Isn't it just too challenging to ask beginning (or intermediate) speakers to understand everything in the target language?  In a sense, yes.  God, when I was teaching high school, if I'd tried to explain the complex directions I laid out for vocab games, my students' eyes might have glazed over more than they  already were (amount of immersion was only one of my struggles; sigh).

Hold yourself to 100% target language as a teacher, though, and it can bring out something finer.  The experts say that students who are learning a language from scratch need plenty of pictures, role-plays, models.  It makes for hard work.  Once I adopted 100% language immersion, I had to keep Occam's Razor on hand at all times: what was the simplest explanation or activity available?  What metaphor could I use to display it?  Google Images was also my best friend.  And Total Physical Response, which I found to be an incredibly effective teaching technique.  Lengthy instructions?  Better to simplify the task, and model how to do (perhaps using my favorite: Doug Lemov's I/we/you sequence of modeling).  Detailed explanations of grammar?  Better to structure activities where students listen and observe how language is used in specific settings--perhaps responding physically.  I had to bring my teaching to a higher level in order to bring the lessons to students at the right language level.

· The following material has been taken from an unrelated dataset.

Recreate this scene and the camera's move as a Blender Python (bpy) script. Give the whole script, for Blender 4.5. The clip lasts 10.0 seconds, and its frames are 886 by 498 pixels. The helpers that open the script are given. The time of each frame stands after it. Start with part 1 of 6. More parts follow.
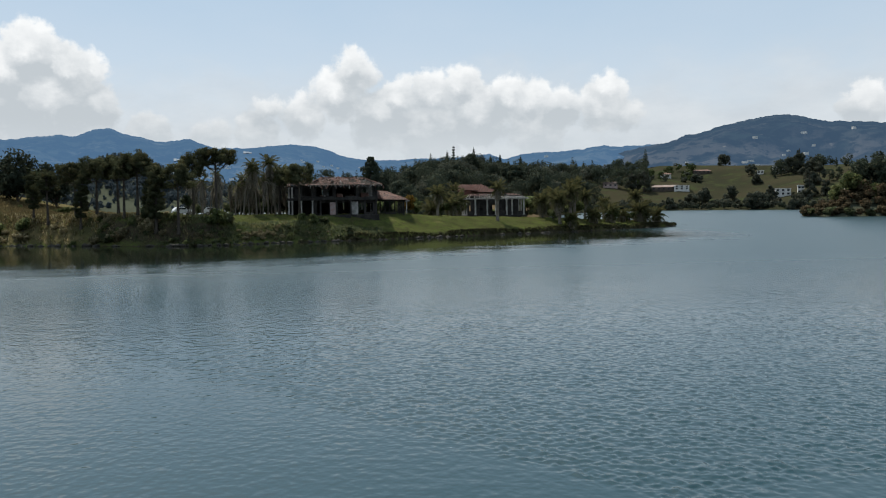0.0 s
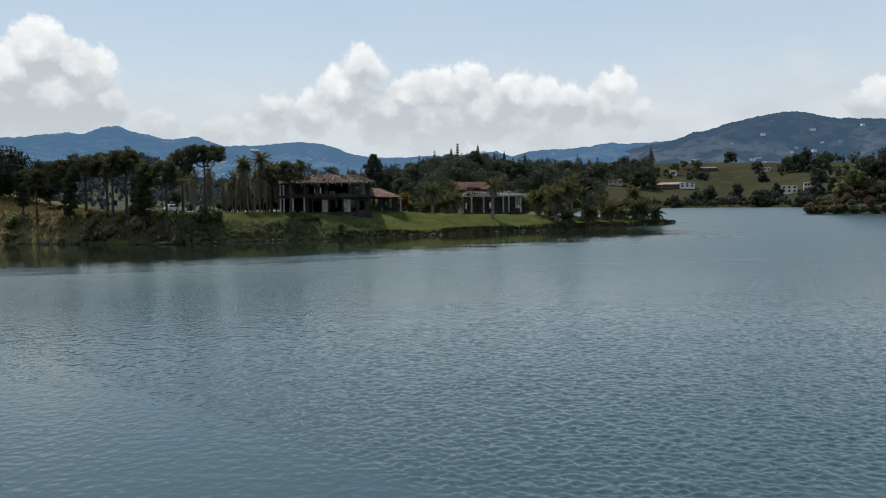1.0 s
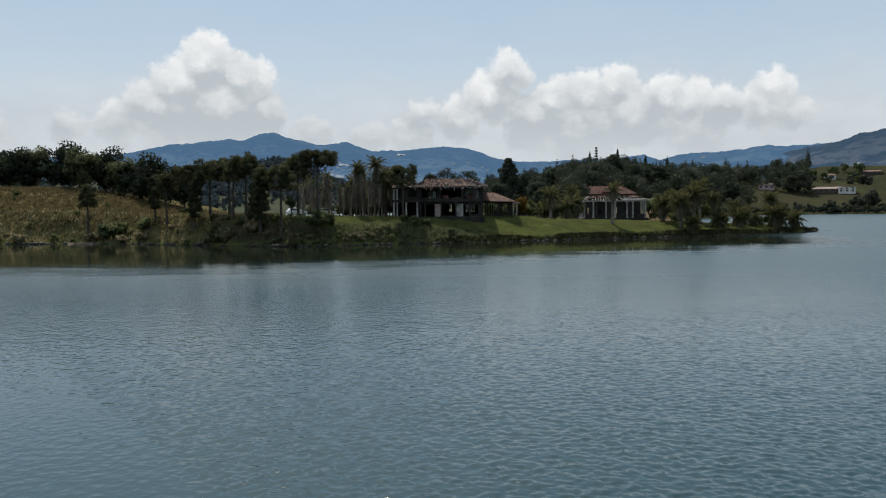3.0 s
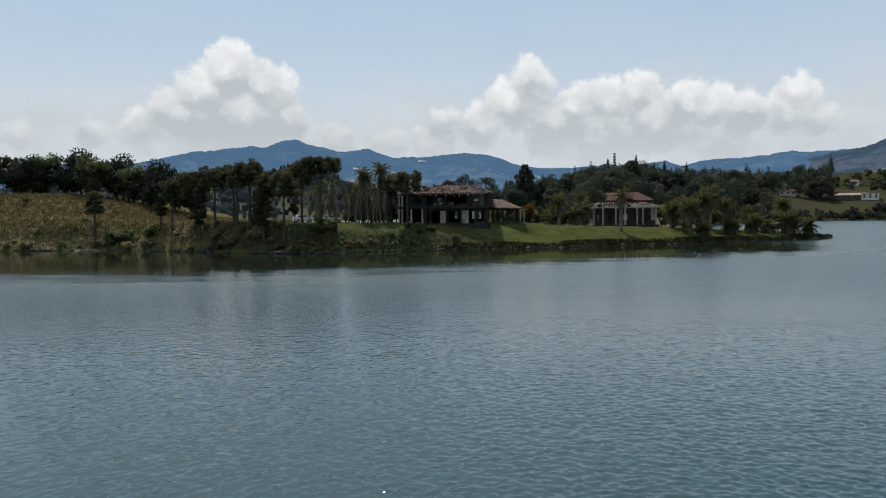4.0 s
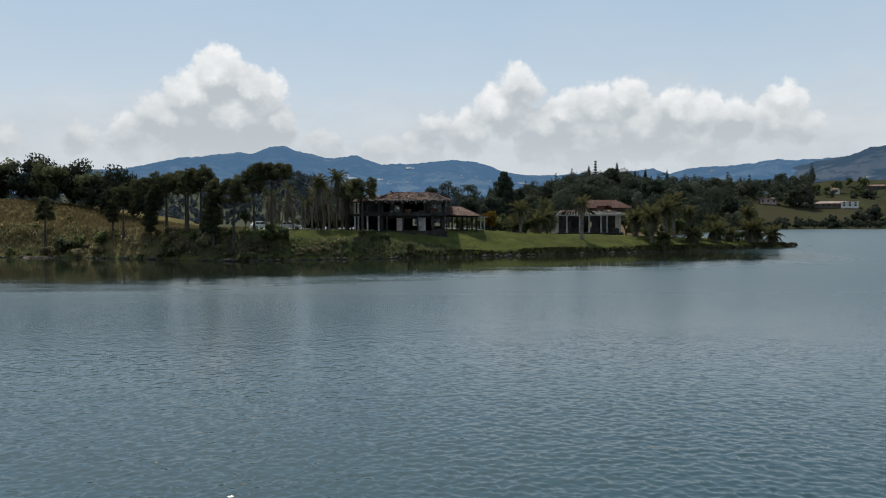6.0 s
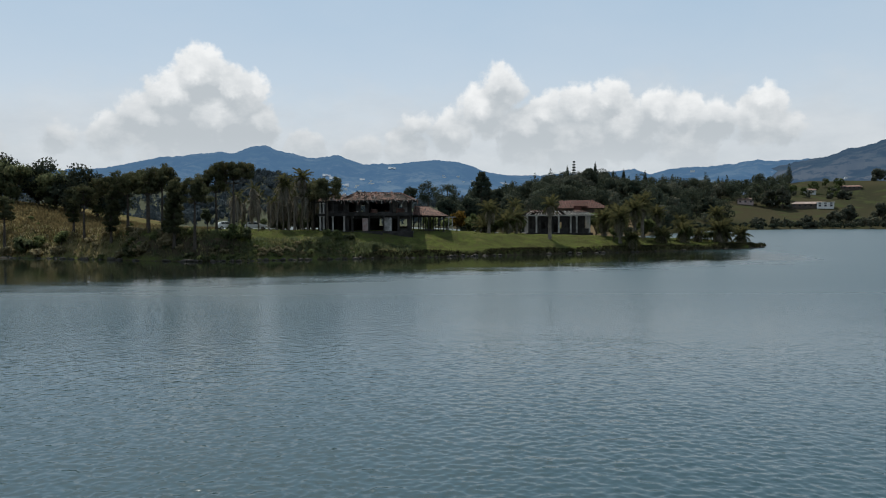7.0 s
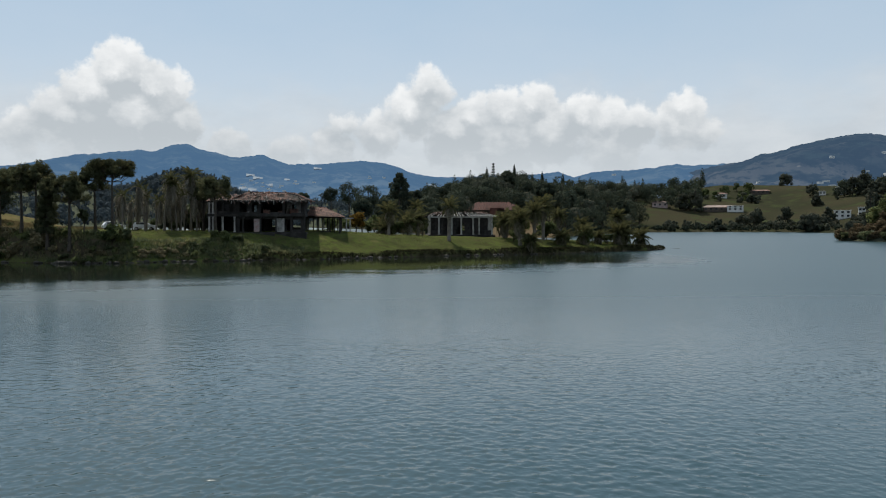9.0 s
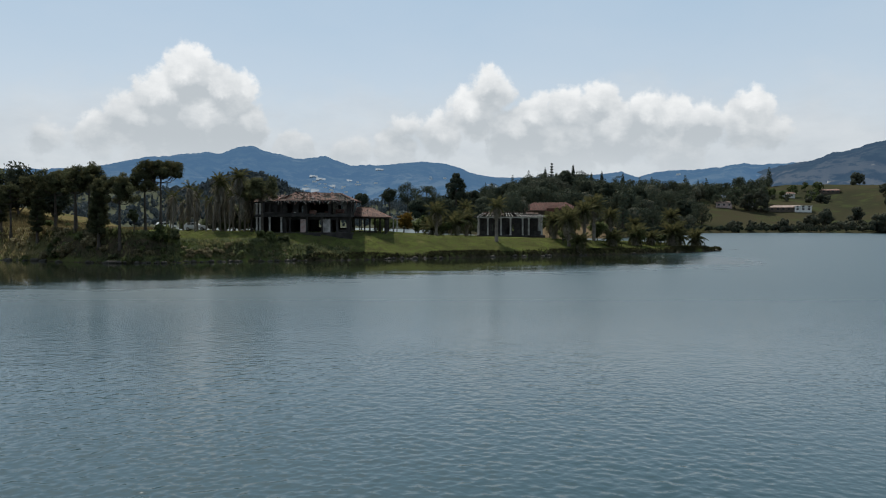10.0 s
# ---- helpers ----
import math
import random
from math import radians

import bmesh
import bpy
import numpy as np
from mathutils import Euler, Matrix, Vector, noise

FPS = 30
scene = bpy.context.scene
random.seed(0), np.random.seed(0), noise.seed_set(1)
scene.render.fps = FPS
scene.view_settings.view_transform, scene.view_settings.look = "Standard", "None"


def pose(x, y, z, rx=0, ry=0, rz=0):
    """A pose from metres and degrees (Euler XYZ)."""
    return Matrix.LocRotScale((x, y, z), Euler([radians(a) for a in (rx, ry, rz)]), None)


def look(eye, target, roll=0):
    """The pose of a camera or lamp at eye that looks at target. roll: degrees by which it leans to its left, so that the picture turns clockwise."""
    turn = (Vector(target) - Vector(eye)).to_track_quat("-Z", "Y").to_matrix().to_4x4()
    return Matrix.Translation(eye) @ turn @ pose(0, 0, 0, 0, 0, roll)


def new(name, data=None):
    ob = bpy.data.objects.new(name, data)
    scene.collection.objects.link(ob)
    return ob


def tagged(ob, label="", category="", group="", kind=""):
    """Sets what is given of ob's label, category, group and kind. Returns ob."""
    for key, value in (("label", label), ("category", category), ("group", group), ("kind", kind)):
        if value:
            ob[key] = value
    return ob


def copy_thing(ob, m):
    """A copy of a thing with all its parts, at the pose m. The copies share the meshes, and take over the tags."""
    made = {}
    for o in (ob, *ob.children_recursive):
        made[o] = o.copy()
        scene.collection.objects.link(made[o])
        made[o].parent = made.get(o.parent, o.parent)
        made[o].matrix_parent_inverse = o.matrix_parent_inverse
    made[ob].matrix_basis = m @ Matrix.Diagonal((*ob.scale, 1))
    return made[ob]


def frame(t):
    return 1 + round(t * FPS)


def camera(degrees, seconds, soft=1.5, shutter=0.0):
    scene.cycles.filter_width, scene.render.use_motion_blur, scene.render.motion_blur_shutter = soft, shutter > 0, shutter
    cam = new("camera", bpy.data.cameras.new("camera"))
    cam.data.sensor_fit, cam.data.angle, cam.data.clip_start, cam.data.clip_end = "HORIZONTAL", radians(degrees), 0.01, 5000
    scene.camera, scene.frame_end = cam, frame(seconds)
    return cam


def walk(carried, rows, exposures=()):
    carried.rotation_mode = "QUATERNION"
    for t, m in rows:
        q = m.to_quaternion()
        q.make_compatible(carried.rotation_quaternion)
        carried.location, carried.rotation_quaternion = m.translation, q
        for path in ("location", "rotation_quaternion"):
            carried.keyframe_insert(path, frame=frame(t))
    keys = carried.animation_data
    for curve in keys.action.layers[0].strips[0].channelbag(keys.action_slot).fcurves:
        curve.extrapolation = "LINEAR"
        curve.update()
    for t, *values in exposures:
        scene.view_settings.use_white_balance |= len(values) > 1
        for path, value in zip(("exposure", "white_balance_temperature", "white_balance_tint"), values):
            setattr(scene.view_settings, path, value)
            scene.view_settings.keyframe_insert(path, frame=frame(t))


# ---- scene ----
cam = camera(56.0, 10.0, 1.1)
PATH = [
    (0, (-4.081, 0.989, 5.517), (-3.733, 2.956, 5.411), -0.7),
    (0.5, (-2.744, 1.499, 5.532), (-2.397, 3.465, 5.421), -0.7),
    (1, (-1.43, 1.962, 5.515), (-1.1, 3.931, 5.403), -0.7),
    (1.5, (0.034, 2.404, 5.527), (0.263, 4.388, 5.416), -0.8),
    (2, (1.312, 2.805, 5.549), (1.44, 4.798, 5.438), -0.7),
    (2.5, (2.599, 3.201, 5.56), (2.643, 5.197, 5.447), -0.4),
    (3, (3.956, 3.71, 5.554), (3.944, 5.707, 5.455), -0.4),
    (4.5, (7.984, 5.102, 5.602), (7.916, 7.1, 5.523), -0.4),
    (5, (9.297, 5.629, 5.635), (9.23, 7.626, 5.564), -0.4),
    (5.5, (10.567, 6.083, 5.641), (10.517, 8.081, 5.574), -0.3),
    (7, (14.625, 7.454, 5.639), (14.63, 9.453, 5.572), -0.2),
    (7.5, (15.91, 7.997, 5.617), (15.971, 9.995, 5.552), -0.1),
    (8, (17.206, 8.556, 5.607), (17.34, 10.551, 5.543), -0.0),
    (8.5, (18.506, 9.062, 5.605), (18.682, 11.053, 5.541), 0.1),
    (9, (19.839, 9.617, 5.643), (20.018, 11.608, 5.579), 0.1),
    (9.5, (21.156, 10.175, 5.644), (21.292, 12.17, 5.58), 0.1),
    (10, (22.411, 10.752, 5.633), (22.443, 12.751, 5.57), 0.1),
]
walk(cam, [(t, look(e, g, r)) for t, e, g, r in PATH], [(0, 0.13), (1.2, 0.1), (2.5, 0.0), (10, 0.03)])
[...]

This isn't to understate the great things that can come from more complex work.  While the beginning levels of language learning demand a language-rich, yet straightforward atmosphere, I also had positive experiences integrating substantial role-plays into class.  Students might act out being a nurse and a patient at a health clinic.  But to get to such complex work, students first need a foundation of grammar and vocab first, a model of what to do (YouTube being another of my best friends), and support as they do it.

Can there be a place for "safety valves" of native-language use?  Of course.  One semester, students asked to post chart paper on the wall, and write English words they needed translated on it.  Later, the translation could be done.  Teachers who speak a student's native language can always clarify something during class, after break.  Volunteer tutors can sit side-by-side students and intervene when something is just really confusing.  But I'd tend to see these as special exceptions.

At the end of the day, I'm for 100% immersion--slightly.  Done right, it brings out more in students, and brings out more in teachers.

*N.B. As I pointed out last time around, I'm making a point about language use in a second-language program--I'm not making a point about the merits of bilingual education as a whole.  That's a topic for another day.